### Description of the task
Determine which lines of the records include the word "recreates", and copy them.

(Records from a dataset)
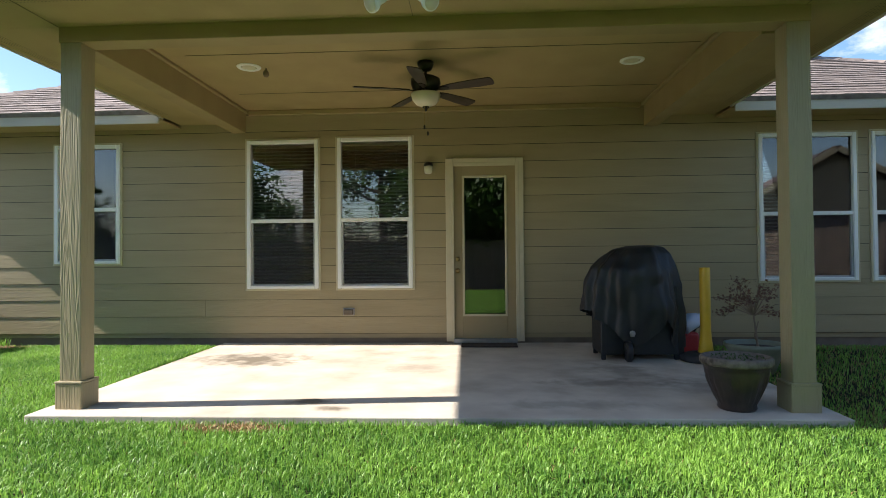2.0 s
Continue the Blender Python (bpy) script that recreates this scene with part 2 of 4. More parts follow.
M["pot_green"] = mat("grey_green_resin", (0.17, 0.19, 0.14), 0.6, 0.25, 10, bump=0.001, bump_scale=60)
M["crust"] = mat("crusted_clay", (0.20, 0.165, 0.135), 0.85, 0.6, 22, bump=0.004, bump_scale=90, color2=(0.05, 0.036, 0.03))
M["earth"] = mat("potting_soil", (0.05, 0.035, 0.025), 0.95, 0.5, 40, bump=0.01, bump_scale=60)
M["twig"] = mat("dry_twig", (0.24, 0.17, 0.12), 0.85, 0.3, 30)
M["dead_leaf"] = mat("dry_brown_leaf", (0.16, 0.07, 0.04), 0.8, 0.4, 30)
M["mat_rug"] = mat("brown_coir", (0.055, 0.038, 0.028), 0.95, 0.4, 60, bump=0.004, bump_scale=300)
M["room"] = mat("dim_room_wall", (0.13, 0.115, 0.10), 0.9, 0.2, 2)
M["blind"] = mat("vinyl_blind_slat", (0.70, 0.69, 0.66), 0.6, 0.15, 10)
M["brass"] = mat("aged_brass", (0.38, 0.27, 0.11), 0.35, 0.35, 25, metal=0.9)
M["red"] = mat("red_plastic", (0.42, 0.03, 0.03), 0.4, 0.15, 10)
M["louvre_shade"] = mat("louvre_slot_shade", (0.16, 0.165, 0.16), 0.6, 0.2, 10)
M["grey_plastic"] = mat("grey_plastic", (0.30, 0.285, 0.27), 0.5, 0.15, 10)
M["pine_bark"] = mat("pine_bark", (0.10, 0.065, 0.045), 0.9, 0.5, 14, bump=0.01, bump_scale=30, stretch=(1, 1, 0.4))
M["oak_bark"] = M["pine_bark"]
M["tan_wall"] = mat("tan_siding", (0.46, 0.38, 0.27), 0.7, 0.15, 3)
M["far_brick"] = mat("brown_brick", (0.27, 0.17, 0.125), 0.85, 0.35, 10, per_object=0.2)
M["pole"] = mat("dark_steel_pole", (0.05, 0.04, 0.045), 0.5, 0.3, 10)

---

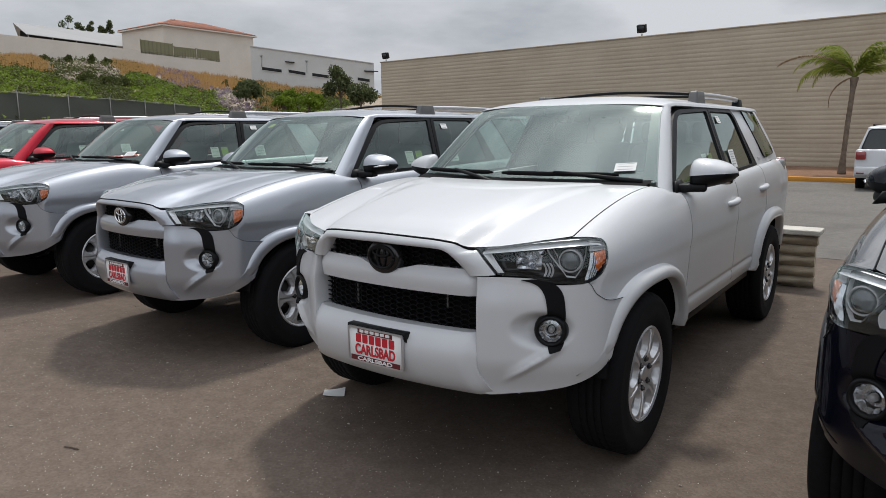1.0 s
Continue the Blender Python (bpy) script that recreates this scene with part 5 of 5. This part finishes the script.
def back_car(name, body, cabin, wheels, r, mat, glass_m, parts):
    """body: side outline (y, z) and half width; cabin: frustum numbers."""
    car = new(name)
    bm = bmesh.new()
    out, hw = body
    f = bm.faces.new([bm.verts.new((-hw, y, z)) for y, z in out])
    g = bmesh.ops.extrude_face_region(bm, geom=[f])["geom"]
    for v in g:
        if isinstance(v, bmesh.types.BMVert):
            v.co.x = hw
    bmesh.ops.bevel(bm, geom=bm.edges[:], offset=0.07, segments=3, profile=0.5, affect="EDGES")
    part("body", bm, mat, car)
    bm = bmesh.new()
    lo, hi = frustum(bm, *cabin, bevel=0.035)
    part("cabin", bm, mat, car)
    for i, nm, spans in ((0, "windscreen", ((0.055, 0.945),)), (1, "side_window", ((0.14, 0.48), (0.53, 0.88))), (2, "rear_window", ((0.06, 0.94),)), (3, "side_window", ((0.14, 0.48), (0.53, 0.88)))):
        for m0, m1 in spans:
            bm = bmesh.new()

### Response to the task
Continue the Blender Python (bpy) script that recreates this scene with part 2 of 4. More parts follow.
Continue the Blender Python (bpy) script that recreates this scene with part 5 of 5. This part finishes the script.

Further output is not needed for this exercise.